- From: Martin Thomson <martin.thomson@gmail.com>
- Date: Thu, 19 Dec 2013 10:20:22 -0800
- To: Kari Hurtta <hurtta-ietf@elmme-mailer.org>
- Cc: HTTPBIS working group mailing list <ietf-http-wg@w3.org>
On 19 December 2013 09:08, Kari Hurtta <hurtta-ietf@elmme-mailer.org> wrote: > 6.6 PUSH_PROMISE > > | Similarly, a receiver MUST treat the receipt of a PUSH_PROMISE that > | promises an illegal stream identifier (Section 5.1.1) (that is, an > | identifier for a stream that is not currently in the "idle" state) as > | a connection error (Section 5.4.1) of type PROTOCOL_ERROR, unless the > | receiver recently sent a RST_STREAM frame to cancel the associated > | stream (see Section 5.1). > > If recipient is sent RST_STREAM then it goes to "closed" state, not > to "idle" state. I think that the "unless..." here offers an option that doesn't make sense. The original problem, if I remember correctly, was that there was a chance that a promise could arrive on a stream that was reset.
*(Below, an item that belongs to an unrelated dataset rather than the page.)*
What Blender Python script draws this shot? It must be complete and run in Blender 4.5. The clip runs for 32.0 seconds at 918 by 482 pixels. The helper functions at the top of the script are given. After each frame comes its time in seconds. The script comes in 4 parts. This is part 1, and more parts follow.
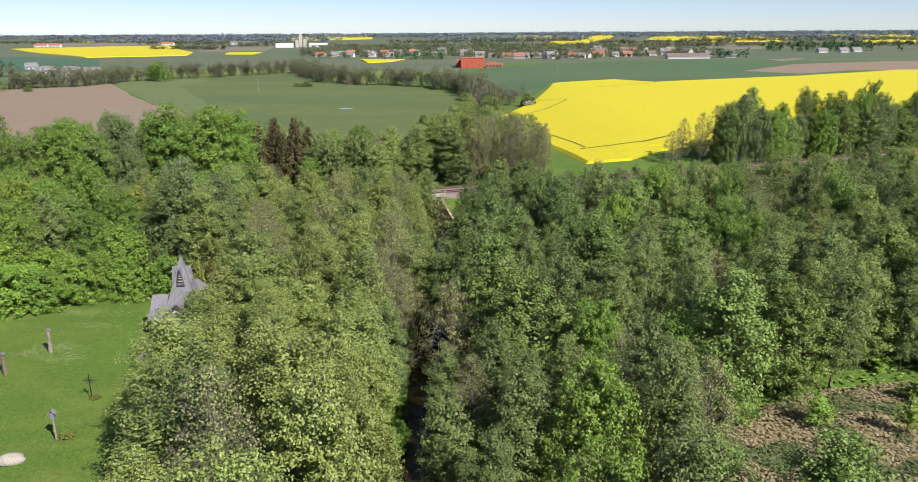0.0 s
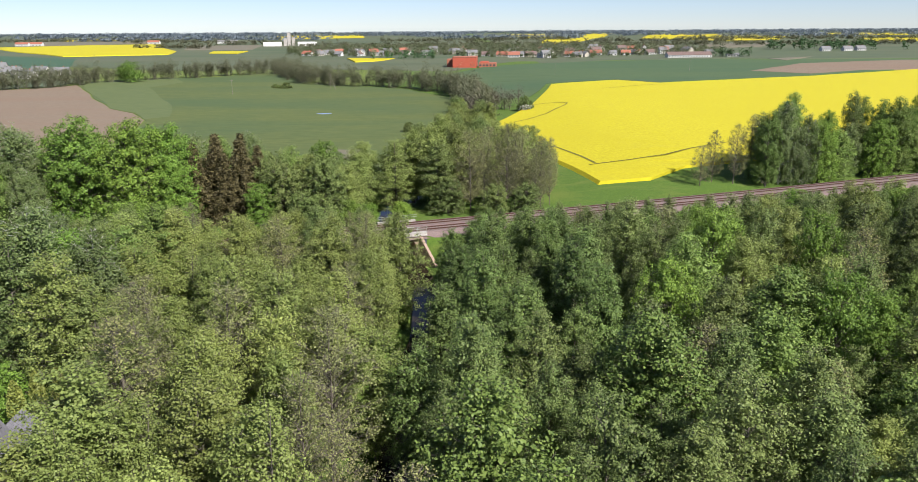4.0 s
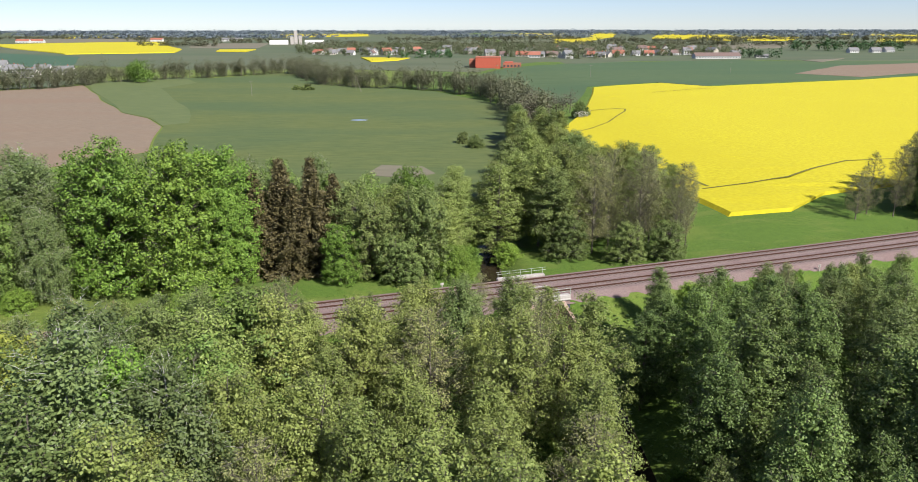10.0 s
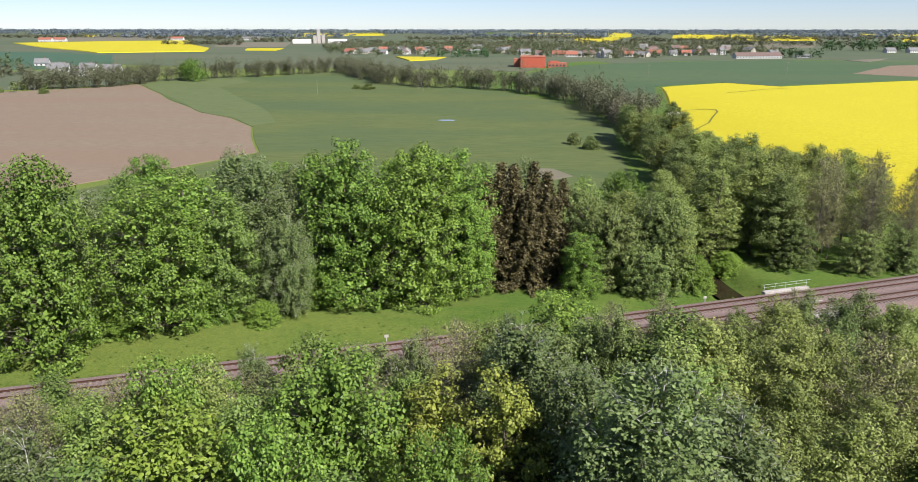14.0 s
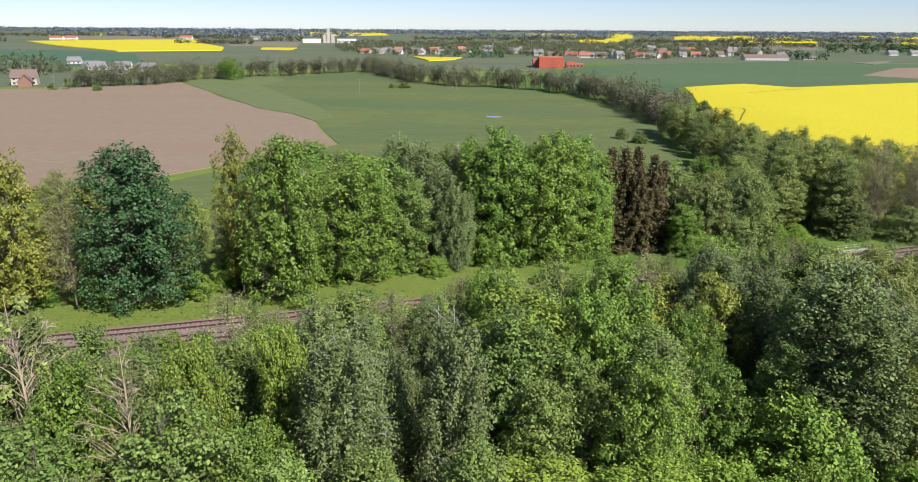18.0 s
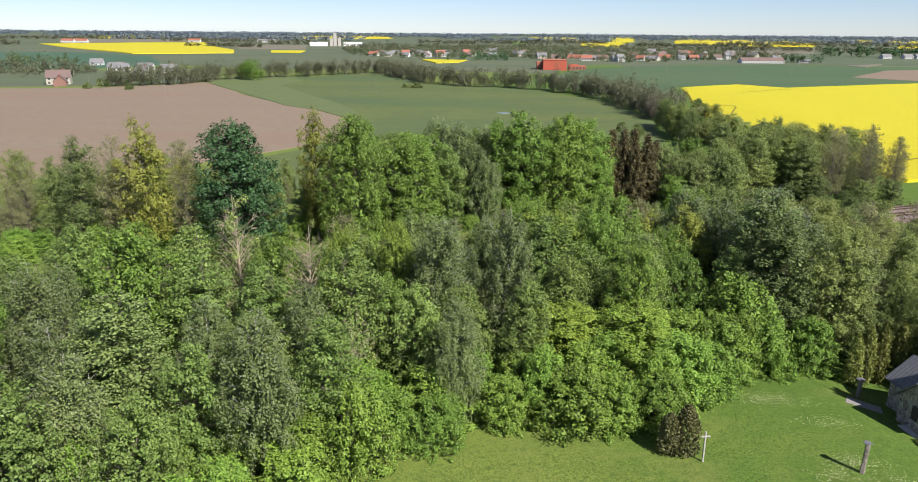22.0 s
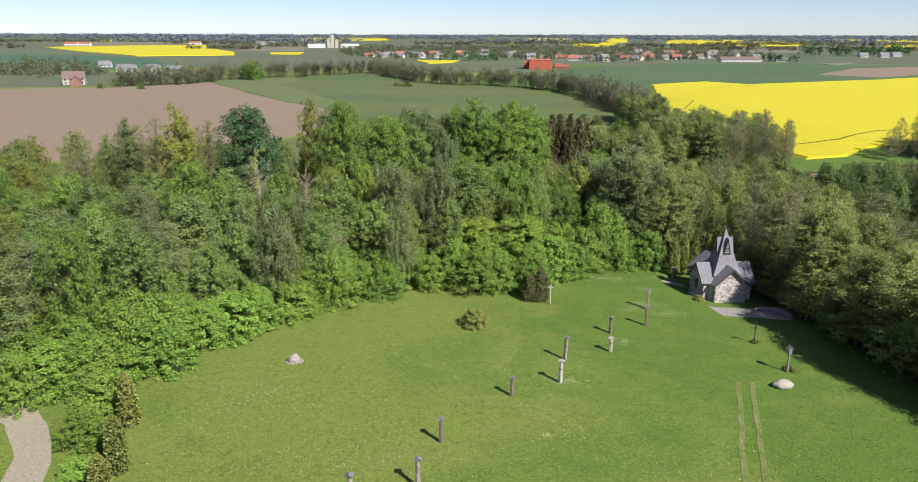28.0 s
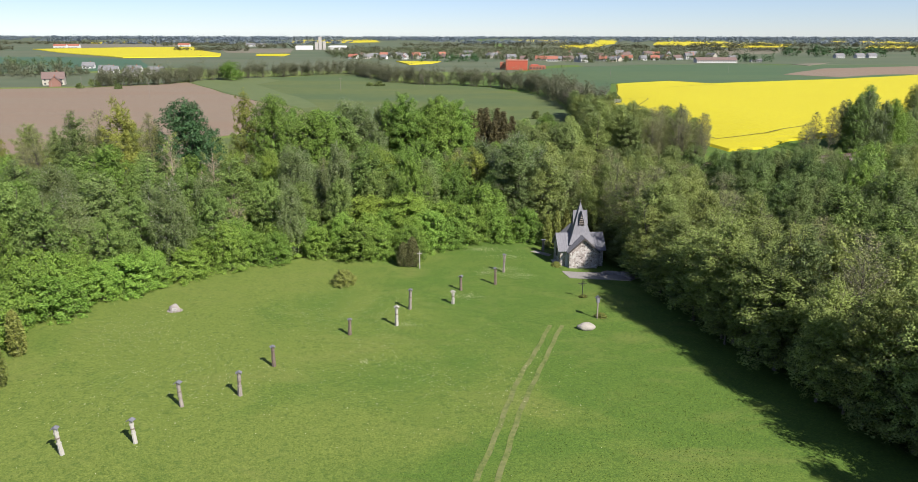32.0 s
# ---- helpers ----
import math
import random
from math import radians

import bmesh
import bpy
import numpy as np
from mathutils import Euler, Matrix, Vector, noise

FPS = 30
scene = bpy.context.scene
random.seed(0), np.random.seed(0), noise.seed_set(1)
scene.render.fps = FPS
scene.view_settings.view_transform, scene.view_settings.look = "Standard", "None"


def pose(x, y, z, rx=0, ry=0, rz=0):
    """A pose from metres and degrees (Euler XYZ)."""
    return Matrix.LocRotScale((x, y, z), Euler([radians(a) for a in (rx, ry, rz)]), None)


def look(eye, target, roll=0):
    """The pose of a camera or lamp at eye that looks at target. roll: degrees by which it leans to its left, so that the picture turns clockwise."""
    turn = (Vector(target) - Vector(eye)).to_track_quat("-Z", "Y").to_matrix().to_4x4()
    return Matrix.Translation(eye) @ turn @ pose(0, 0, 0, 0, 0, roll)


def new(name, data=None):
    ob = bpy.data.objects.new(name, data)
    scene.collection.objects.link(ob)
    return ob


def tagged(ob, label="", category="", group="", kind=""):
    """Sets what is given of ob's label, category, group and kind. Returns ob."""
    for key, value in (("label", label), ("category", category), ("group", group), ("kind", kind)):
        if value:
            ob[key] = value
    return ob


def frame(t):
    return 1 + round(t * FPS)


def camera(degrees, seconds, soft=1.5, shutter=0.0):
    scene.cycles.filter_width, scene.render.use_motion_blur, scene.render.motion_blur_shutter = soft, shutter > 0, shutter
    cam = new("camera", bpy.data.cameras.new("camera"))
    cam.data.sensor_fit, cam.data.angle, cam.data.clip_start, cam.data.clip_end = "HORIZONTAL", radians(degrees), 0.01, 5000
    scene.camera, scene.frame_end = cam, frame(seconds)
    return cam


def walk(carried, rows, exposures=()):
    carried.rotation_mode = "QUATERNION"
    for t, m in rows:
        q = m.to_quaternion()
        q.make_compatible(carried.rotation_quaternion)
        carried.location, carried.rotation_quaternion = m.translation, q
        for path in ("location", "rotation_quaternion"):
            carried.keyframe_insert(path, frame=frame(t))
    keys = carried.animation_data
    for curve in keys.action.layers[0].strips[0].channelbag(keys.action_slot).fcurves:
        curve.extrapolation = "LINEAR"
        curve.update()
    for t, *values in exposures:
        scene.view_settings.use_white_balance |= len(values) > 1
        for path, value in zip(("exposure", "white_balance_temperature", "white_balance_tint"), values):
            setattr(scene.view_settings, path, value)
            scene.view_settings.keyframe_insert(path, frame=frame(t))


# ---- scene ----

# ---------- camera ----------
cam = camera(65.0, 32.0, soft=0.5)
# seconds, eye x, y, z, yaw, pitch, roll
PATH = [
    (0.0, 0.31, -0.57, 35.17, 0.584, -16.455, -0.324),
    (0.5, -0.14, 2.17, 35.08, 0.581, -16.474, -0.361),
    (1.0, -0.16, 5.78, 34.87, 0.535, -16.494, -0.382),
    (1.5, -0.16, 10.00, 34.67, 0.451, -16.514, -0.398),
    (2.0, -0.10, 14.75, 34.46, 0.351, -16.523, -0.398),
    (2.5, 0.12, 19.85, 34.37, 0.222, -16.538, -0.388),
    (3.0, 0.64, 25.18, 34.34, 0.116, -16.558, -0.386),
    (3.5, 1.55, 30.74, 34.10, 0.098, -16.554, -0.358),
    (5.5, 1.58, 48.78, 34.45, -0.100, -16.582, -0.376),
    (6.0, 0.55, 51.88, 34.23, -0.135, -16.584, -0.365),
    (6.5, -0.71, 54.72, 34.48, -0.153, -16.604, -0.321),
    (7.0, -2.36, 56.97, 34.68, -0.162, -16.624, -0.280),
    (7.5, -4.60, 58.89, 34.77, -0.178, -16.633, -0.241),
    (8.0, -7.27, 60.96, 34.70, -0.171, -16.633, -0.198),
    (8.5, -10.15, 63.08, 34.47, -0.135, -16.628, -0.169),
    (9.0, -13.25, 65.04, 34.19, -0.092, -16.627, -0.169),
    (9.5, -16.35, 67.22, 34.04, -0.045, -16.636, -0.111),
    (10.0, -19.51, 69.16, 33.84, 0.015, -16.634, -0.040),
    (10.5, -22.96, 70.84, 33.64, 0.110, -16.628, 0.023),
    (11.0, -26.73, 72.55, 33.57, 0.216, -16.623, 0.017),
    (11.5, -30.79, 74.20, 33.50, 0.312, -16.633, 0.010),
    (12.0, -34.94, 75.49, 33.37, 0.380, -16.644, 0.033),
    (12.5, -39.23, 76.30, 33.30, 0.437, -16.657, 0.092),
    (13.0, -43.90, 76.68, 33.37, 0.503, -16.669, 0.152),
    (13.5, -49.11, 76.10, 33.35, 0.550, -16.669, 0.116),
    (14.0, -54.59, 75.50, 33.38, 0.498, -16.674, 0.064),
    (14.5, -59.59, 75.08, 33.49, 0.365, -16.687, 0.057),
    (15.0, -63.81, 74.22, 33.67, 0.267, -16.708, 0.121),
    (15.5, -67.18, 72.48, 34.06, 0.279, -16.726, 0.228),
    (17.5, -75.09, 56.64, 34.63, 0.264, -16.723, 0.311),
    (18.0, -76.84, 52.48, 34.62, 0.194, -16.675, 0.380),
    (18.5, -78.49, 47.99, 34.60, 0.182, -16.629, 0.429),
    (19.0, -79.87, 43.80, 34.64, 0.207, -16.591, 0.467),
    (19.5, -80.80, 40.54, 34.79, 0.249, -16.573, 0.494),
    (20.0, -81.24, 37.82, 34.96, 0.281, -16.557, 0.528),
    (20.5, -81.59, 34.95, 34.78, 0.290, -16.522, 0.544),
    (21.0, -81.91, 31.73, 34.44, 0.291, -16.478, 0.526),
    (21.5, -82.22, 27.82, 34.37, 0.284, -16.435, 0.485),
    (22.0, -82.43, 23.64, 34.44, 0.277, -16.400, 0.470),
    (22.5, -82.50, 19.32, 34.51, 0.287, -16.374, 0.464),
    (23.0, -82.50, 14.88, 34.64, 0.302, -16.354, 0.423),
    (23.5, -82.41, 10.62, 34.73, 0.314, -16.347, 0.411),
    (24.0, -82.22, 6.48, 34.81, 0.327, -16.333, 0.418),
    (24.5, -82.02, 2.47, 34.91, 0.344, -16.328, 0.383),
    (25.0, -81.85, -1.21, 35.00, 0.350, -16.330, 0.327),
    (25.5, -81.66, -4.52, 35.09, 0.332, -16.327, 0.305),
    (27.5, -76.27, -13.71, 35.29, 0.273, -16.285, 0.218),
    (28.0, -73.93, -15.50, 35.37, 0.221, -16.320, 0.166),
    (28.5, -71.51, -17.12, 35.36, 0.186, -16.304, 0.151),
    (29.0, -69.10, -18.67, 35.35, 0.150, -16.275, 0.140),
    (29.5, -66.73, -20.20, 35.38, 0.106, -16.244, 0.124),
    (30.0, -64.44, -21.68, 35.38, 0.050, -16.217, 0.092),
    (30.5, -62.03, -23.41, 35.41, 0.001, -16.200, 0.073),
    (31.0, -59.64, -25.40, 35.39, -0.053, -16.187, 0.040),
    (31.5, -57.55, -27.57, 35.19, -0.118, -16.176, 0.051),
    (32.0, -55.87, -29.85, 34.74, -0.170, -16.170, 0.104),
]
walk(cam, [(t, pose(x, y, z, 90 + pitch, 0, yaw) @ pose(0, 0, 0, 0, 0, roll)) for t, x, y, z, yaw, pitch, roll in PATH])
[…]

We deal with that elsewhere already: """ An endpoint might receive a PUSH_PROMISE frame after it sends RST_STREAM. PUSH_PROMISE causes a stream to become "reserved". The RST_STREAM does not cancel any promised stream. Therefore, if promised streams are not desired, a RST_STREAM can be used to close any of those streams. """ Thus, I'm going to remove the "unless..." here and avoid confusion. While I'm there, I'll clarify that latter statement, because - having now re-read it - it's a little ambiguous.